● **Goal**:
Everything in the data should be repeated exactly, save for the images.

● **Given material**:
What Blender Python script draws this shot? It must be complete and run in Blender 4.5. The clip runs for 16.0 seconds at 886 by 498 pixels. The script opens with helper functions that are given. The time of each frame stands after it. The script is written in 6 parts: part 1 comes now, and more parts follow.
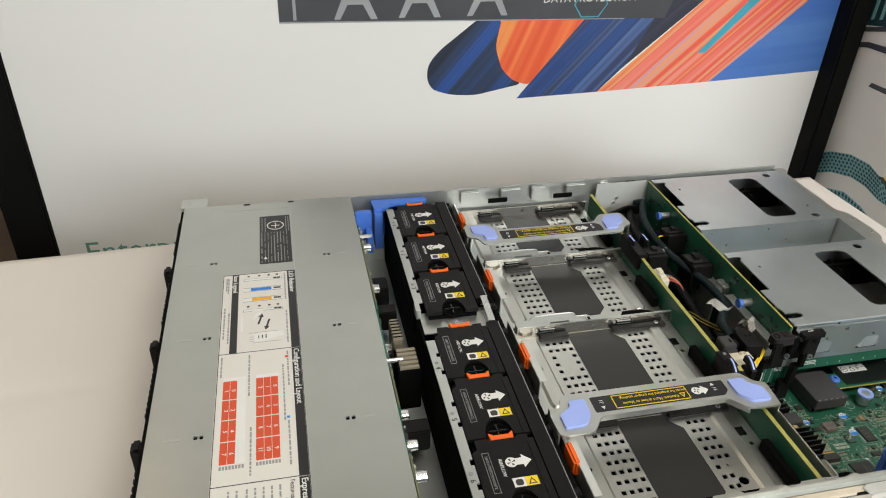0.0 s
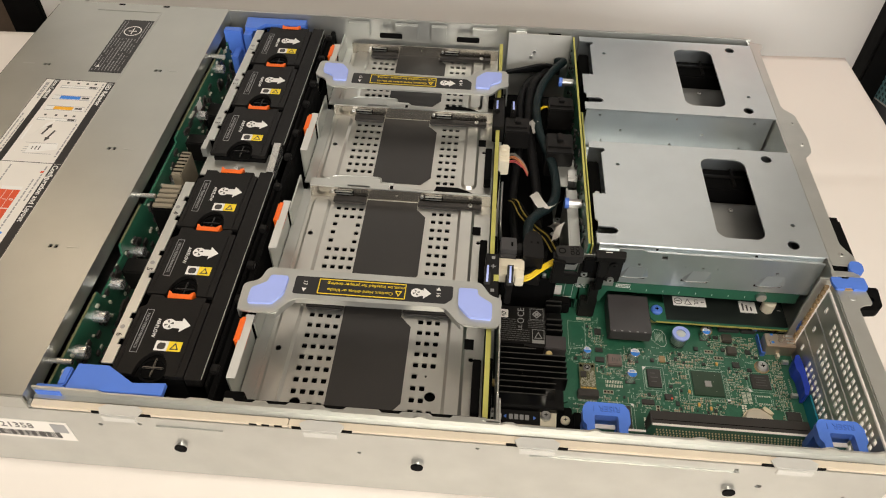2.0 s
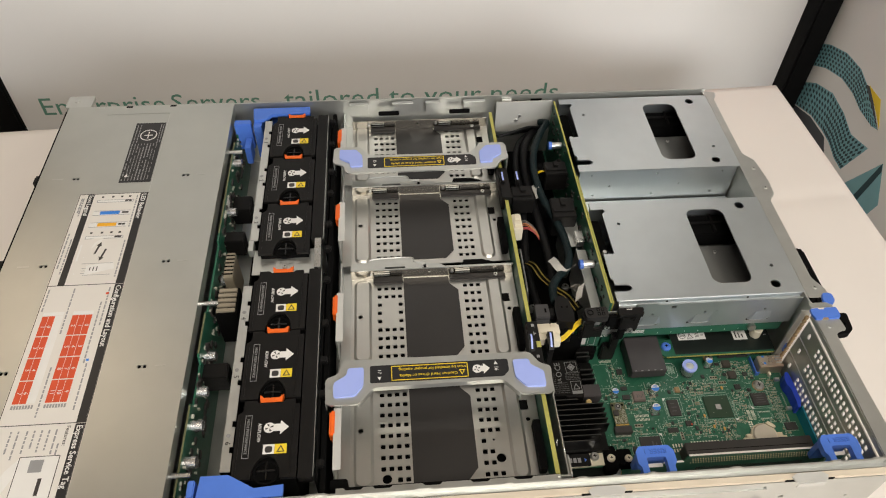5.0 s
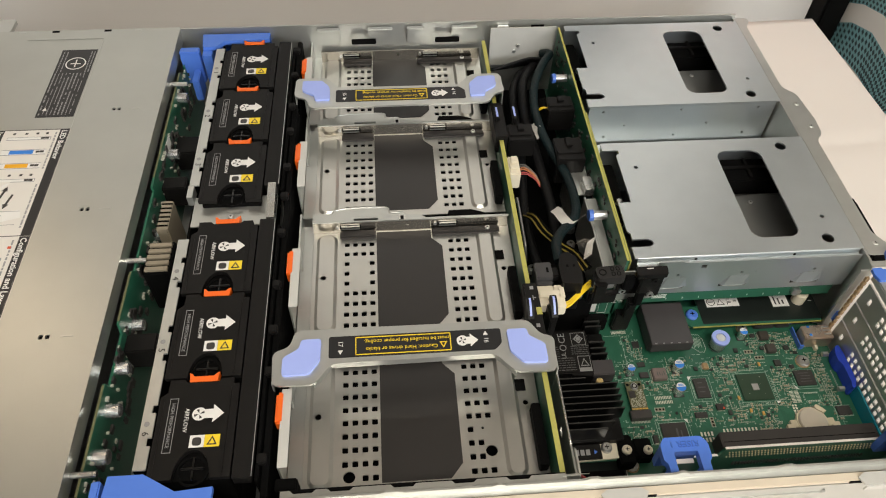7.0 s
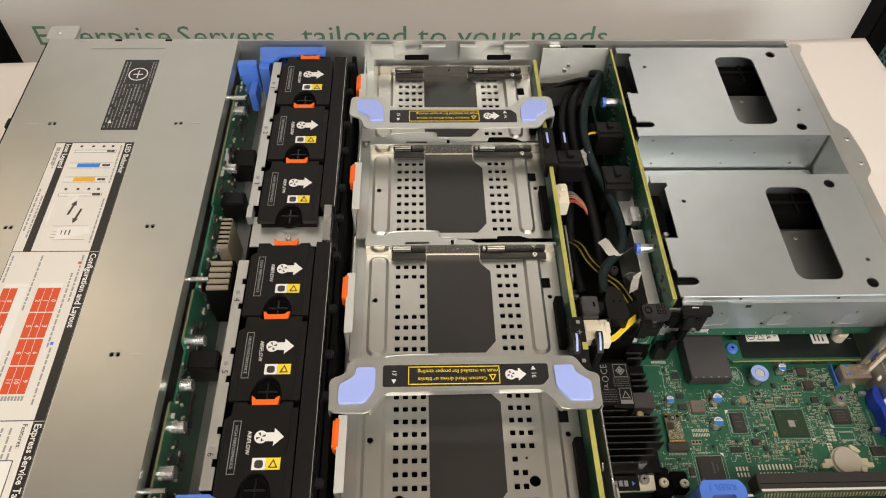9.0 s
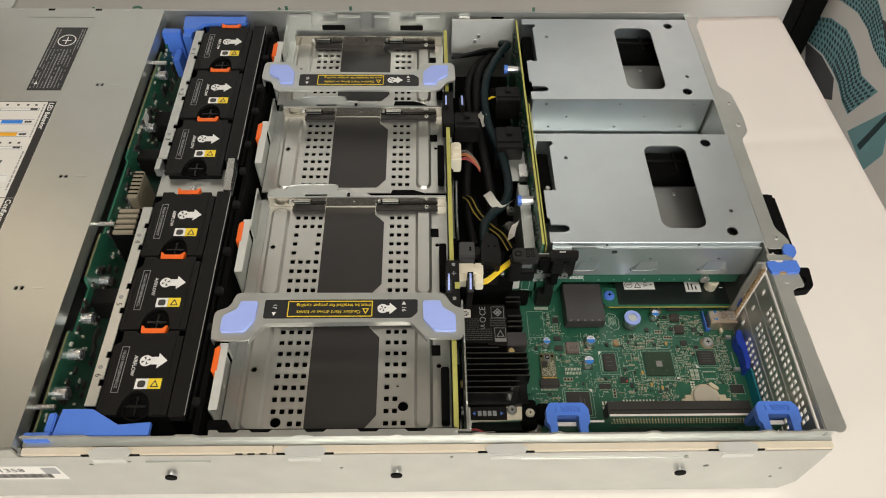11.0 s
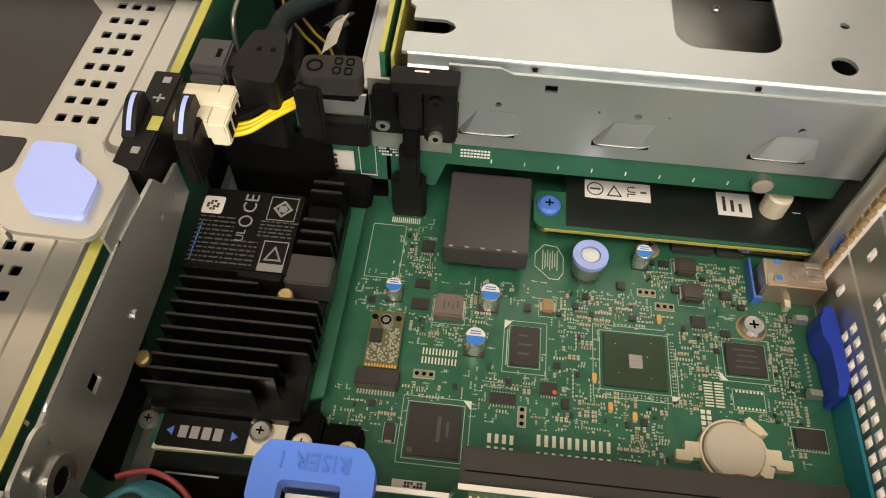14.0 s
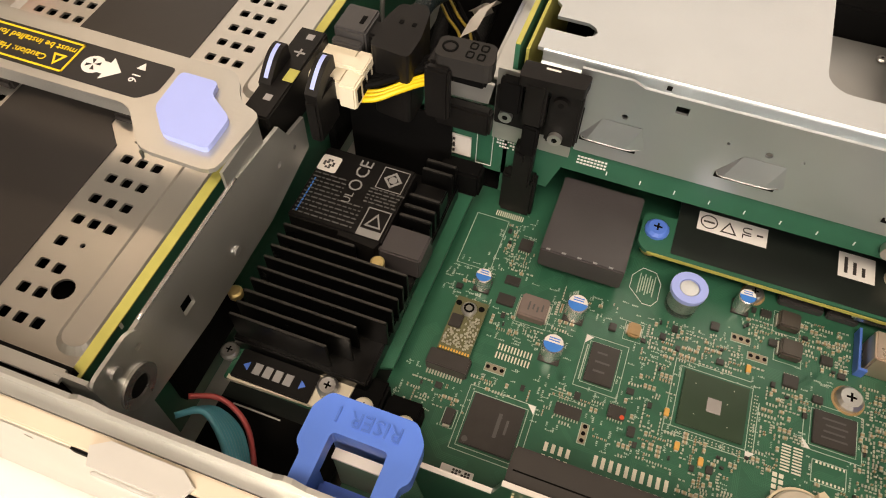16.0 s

● **Full answer**:
What Blender Python script draws this shot? It must be complete and run in Blender 4.5. The clip runs for 16.0 seconds at 886 by 498 pixels. The script opens with helper functions that are given. The time of each frame stands after it. The script is written in 6 parts: part 1 comes now, and more parts follow.
0.0 s
2.0 s
5.0 s
7.0 s
9.0 s
11.0 s
14.0 s
16.0 s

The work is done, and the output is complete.